Maintaining these international ties is a daunting prospect, but is precisely the challenge that some candidates would relish. For eligible QCs or solicitors searching for a challenge, the era of Brexit and the UPC – with or without UK participation – will certainly create an opportunity for judges to be involved much more in international cooperation. In the best case, this can further bolster the UK Patent Courts; in the worst, it may be necessary to keep London relevant in the international patent community.

Future prospects

While ‘crisis’ might be too strong a word, recruitment in the UK patent courts is certainly experiencing turbulence. “It’s lonely, pressurised and judgments must be turned around very quickly,” says a patent lawyer at a London firm. These are not the most appealing adjectives to describe such a vital role.

Perhaps it is telling that Hugh Laddie, who died in 2008, resigned as a High Court judge in 2005 reportedly on the grounds that the job was unstimulating. Instead Laddie joined a law firm, explaining in a national newspaper that he missed the “fun and mutual support of working in a team ” – as a judge, he scheduled weekly meetings with other judges for tea to ensure peer contact. Most lawyers say judges will complain of professional isolation at one time or another.

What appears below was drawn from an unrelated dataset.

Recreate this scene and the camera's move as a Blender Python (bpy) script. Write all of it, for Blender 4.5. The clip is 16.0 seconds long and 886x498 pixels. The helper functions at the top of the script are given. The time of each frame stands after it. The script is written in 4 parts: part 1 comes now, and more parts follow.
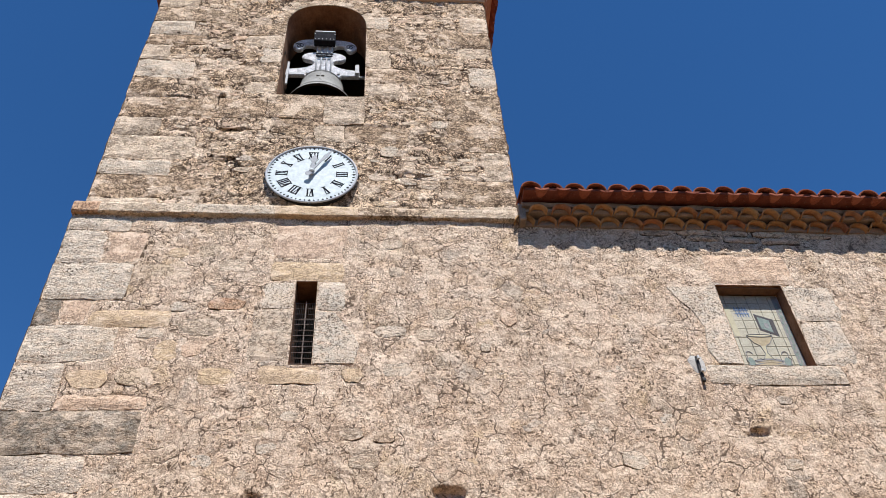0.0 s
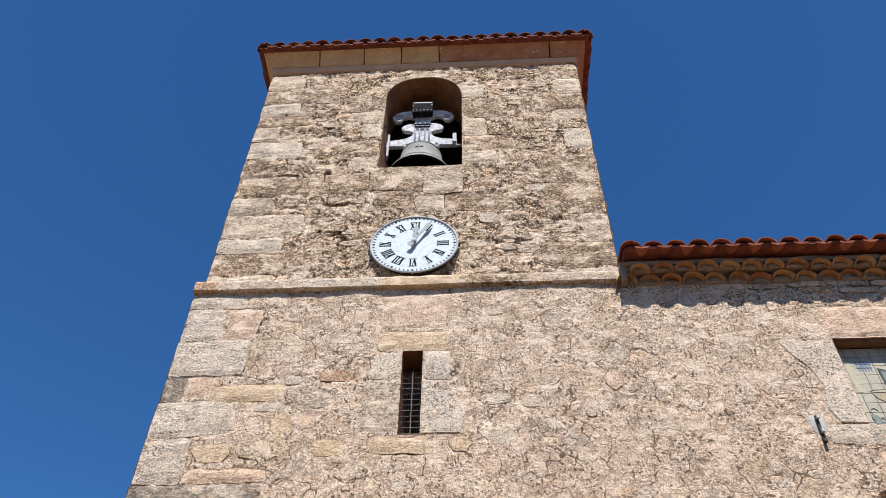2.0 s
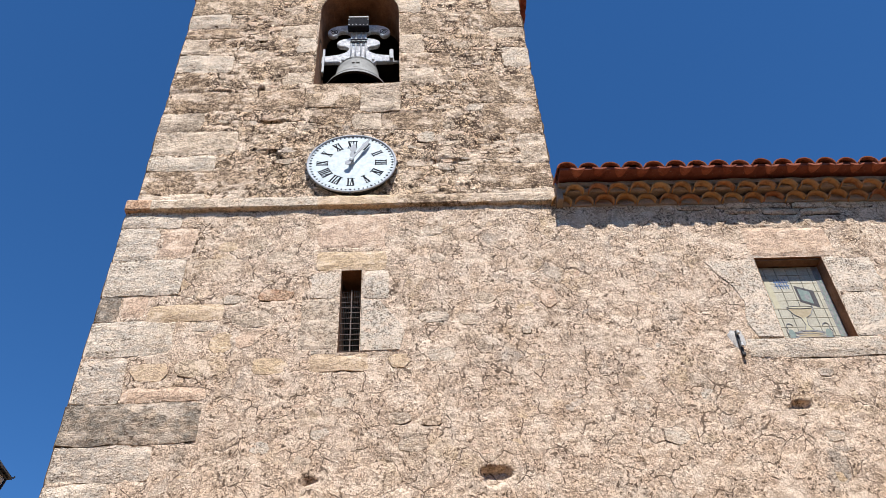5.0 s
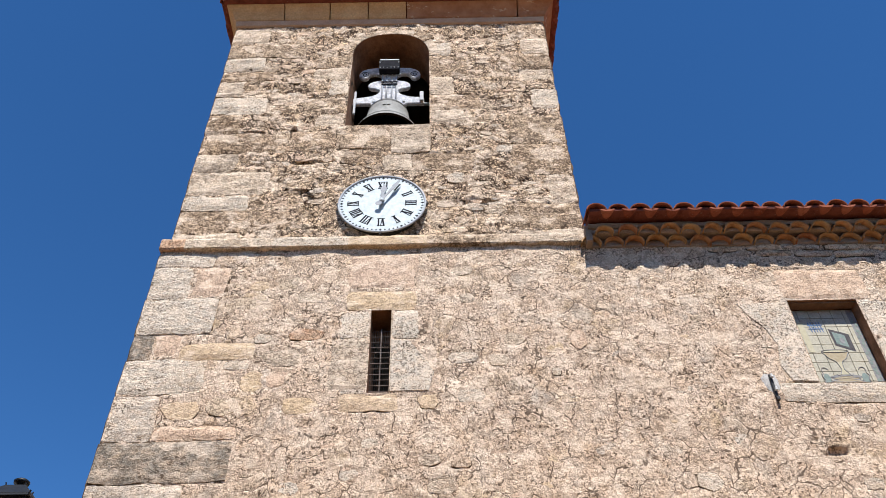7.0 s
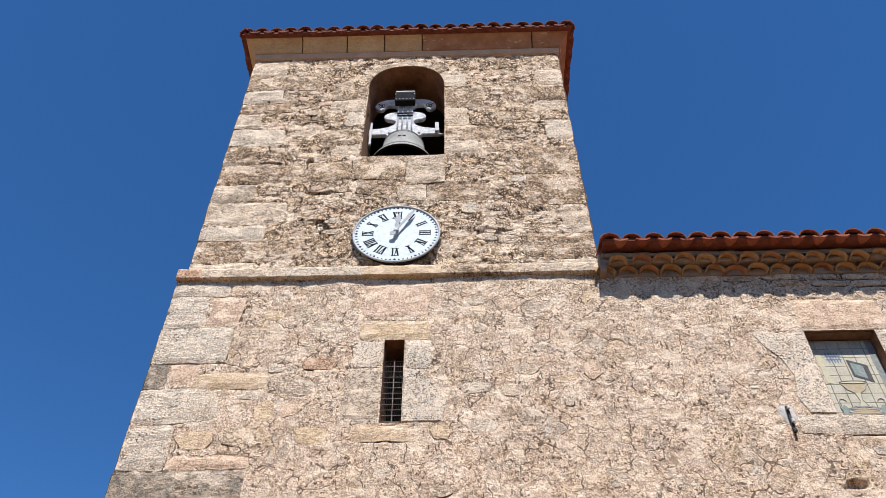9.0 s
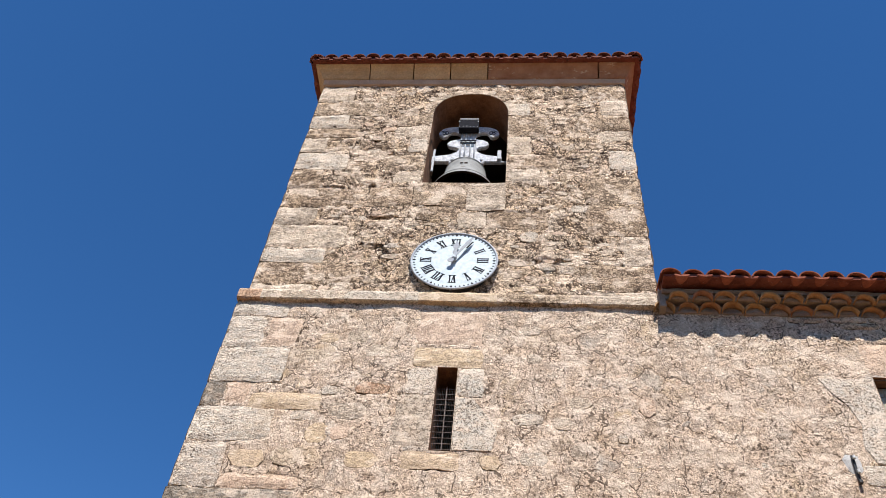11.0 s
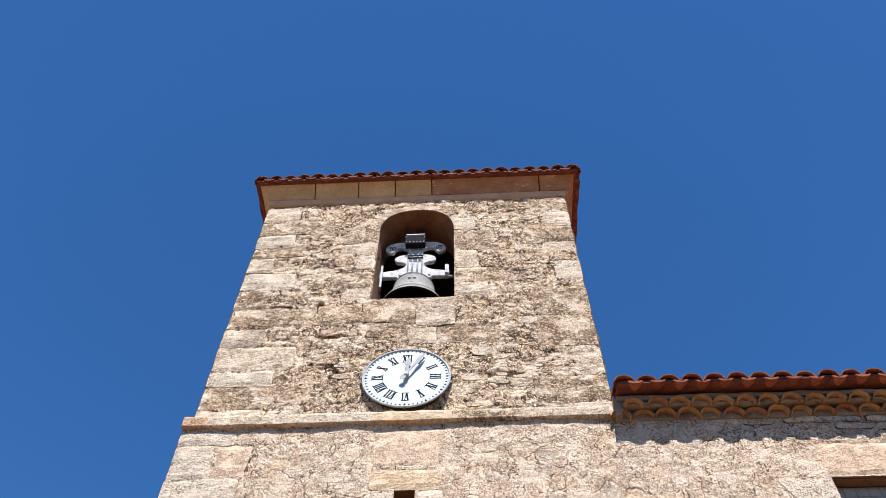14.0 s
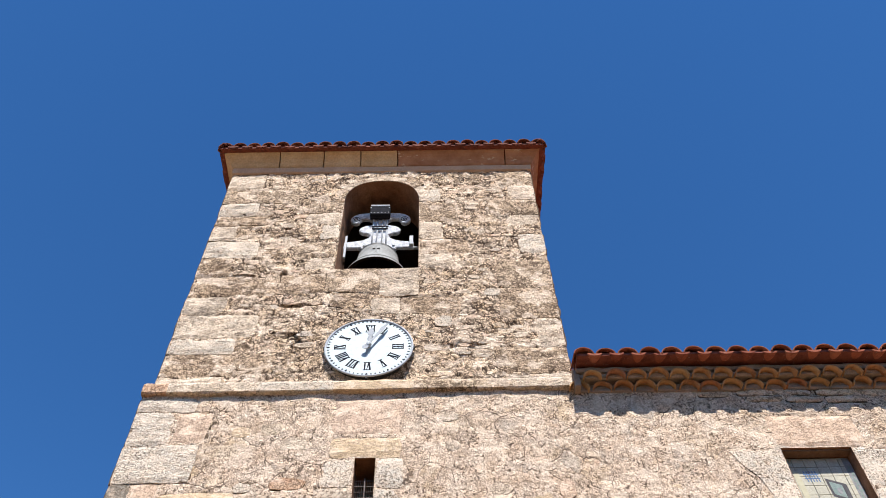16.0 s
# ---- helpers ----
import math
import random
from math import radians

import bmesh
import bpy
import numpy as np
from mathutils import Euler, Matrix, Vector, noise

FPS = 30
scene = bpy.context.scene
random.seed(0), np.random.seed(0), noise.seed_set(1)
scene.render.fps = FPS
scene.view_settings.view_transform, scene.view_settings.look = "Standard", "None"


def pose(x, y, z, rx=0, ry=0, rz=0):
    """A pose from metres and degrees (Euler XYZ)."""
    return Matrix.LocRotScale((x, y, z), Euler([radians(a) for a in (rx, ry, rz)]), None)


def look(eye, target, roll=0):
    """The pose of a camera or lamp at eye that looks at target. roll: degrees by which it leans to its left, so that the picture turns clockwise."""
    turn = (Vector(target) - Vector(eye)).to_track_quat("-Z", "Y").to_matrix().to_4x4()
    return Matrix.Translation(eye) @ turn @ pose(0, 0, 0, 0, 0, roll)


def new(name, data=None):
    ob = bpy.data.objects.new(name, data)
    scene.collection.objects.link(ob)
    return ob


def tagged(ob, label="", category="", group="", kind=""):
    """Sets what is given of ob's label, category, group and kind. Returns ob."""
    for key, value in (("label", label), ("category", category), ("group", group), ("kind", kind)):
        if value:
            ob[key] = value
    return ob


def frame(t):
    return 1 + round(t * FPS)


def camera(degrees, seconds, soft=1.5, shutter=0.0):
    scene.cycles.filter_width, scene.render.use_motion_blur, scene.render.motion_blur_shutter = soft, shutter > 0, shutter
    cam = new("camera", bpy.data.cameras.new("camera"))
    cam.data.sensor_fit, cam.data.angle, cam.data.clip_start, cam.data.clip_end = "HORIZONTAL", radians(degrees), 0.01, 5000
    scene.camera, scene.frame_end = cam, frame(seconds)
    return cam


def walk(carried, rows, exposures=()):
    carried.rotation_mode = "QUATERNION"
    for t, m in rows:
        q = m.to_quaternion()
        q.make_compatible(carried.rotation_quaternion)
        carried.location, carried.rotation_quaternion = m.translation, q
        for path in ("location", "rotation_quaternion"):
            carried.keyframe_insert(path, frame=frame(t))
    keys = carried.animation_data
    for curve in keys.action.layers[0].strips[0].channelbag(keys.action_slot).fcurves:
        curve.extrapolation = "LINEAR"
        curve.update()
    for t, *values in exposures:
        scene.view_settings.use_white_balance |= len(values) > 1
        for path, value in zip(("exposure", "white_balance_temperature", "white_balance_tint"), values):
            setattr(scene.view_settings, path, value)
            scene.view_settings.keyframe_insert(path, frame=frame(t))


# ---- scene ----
cam = camera(57.0, 16.0, soft=0.65)
METRES, EYE, TILT, LEAN, TURN = 8.0, 1.5, 0.0, 0.0, -19.2
PATH = [
    (0, (3.757, -7.489, 1.52), (3.936, -6.068, 2.916), -4.0),
    (0.5, (3.865, -7.664, 1.522), (3.894, -6.236, 2.922), -1.3),
    (1, (3.867, -7.746, 1.518), (3.815, -6.356, 2.955), 0.8),
    (1.5, (3.837, -7.759, 1.513), (3.762, -6.415, 2.992), 1.1),
    (2, (3.884, -7.78, 1.544), (3.793, -6.442, 3.028), 1.2),
    (2.5, (3.882, -7.783, 1.545), (3.733, -6.468, 3.045), 2.7),
    (3, (3.922, -7.787, 1.505), (3.799, -6.463, 2.998), 1.6),
    (3.5, (3.883, -7.776, 1.494), (3.813, -6.373, 2.918), -0.0),
    (4, (3.845, -7.822, 1.55), (3.91, -6.386, 2.941), -3.5),
    (4.2, (3.834, -7.85, 1.547), (3.941, -6.38, 2.899), -4.6),
    (6.3, (3.743, -7.843, 1.506), (3.743, -6.354, 2.84), -0.6),
    (6.5, (3.773, -7.883, 1.5), (3.771, -6.426, 2.87), -0.8),
    (7, (3.745, -7.903, 1.535), (3.755, -6.481, 2.942), -1.3),
    (7.5, (3.786, -7.898, 1.52), (3.79, -6.494, 2.944), -1.6),
    (8, (3.79, -7.896, 1.516), (3.792, -6.537, 2.983), -1.9),
    (8.5, (3.822, -7.909, 1.514), (3.795, -6.55, 2.981), -1.4),
    (8.7, (3.831, -7.926, 1.509), (3.806, -6.564, 2.972), -0.8),
    (10.8, (3.916, -7.948, 1.564), (3.714, -6.561, 2.99), 7.3),
    (11, (3.913, -7.956, 1.542), (3.721, -6.638, 3.034), 7.1),
    (11.5, (3.908, -7.967, 1.546), (3.8, -6.74, 3.122), 4.2),
    (12, (3.901, -8.019, 1.547), (3.721, -6.864, 3.17), 6.4),
    (12.5, (3.887, -8.049, 1.601), (3.692, -6.932, 3.248), 6.5),
    (13, (3.905, -8.024, 1.57), (3.712, -6.852, 3.179), 5.7),
    (13.5, (3.888, -7.994, 1.567), (3.756, -6.827, 3.186), 3.2),
    (14, (3.885, -7.954, 1.603), (3.823, -6.849, 3.268), 0.7),
    (14.5, (3.913, -7.976, 1.609), (3.92, -6.877, 3.281), -2.6),
    (15, (3.939, -7.957, 1.598), (3.952, -6.842, 3.258), -2.3),
    (15.5, (3.923, -7.963, 1.59), (3.938, -6.821, 3.232), -2.3),
    (16, (3.88, -7.945, 1.56), (3.904, -6.784, 3.188), -1.8),
]
walk(cam, [(t, look(eye, target, roll)) for t, eye, target, roll in PATH],
     exposures=[(0, 0.62, 6050, 12), (7, 0.77, 6050, 12), (11, 0.75, 6050, 12), (11.6, 0.73, 6050, 12), (12.5, 0.93, 6050, 12), (16, 0.95, 6050, 12)])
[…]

But there is hope on the horizon. More innovative methods of recruitment, impetus to be part of a wider European project and steps towards increasing diversity are ongoing. Birss insists that the chance to serve in the public eye will still motivate enough candidates.

“I don’t recognise a problem recruiting judges to the Patents Court and IPEC,” says Birss. “Over the past decade, every time we have needed to fill a post in IP we have done so satisfactorily. The Patents Court in London seems to be going from strength to strength.”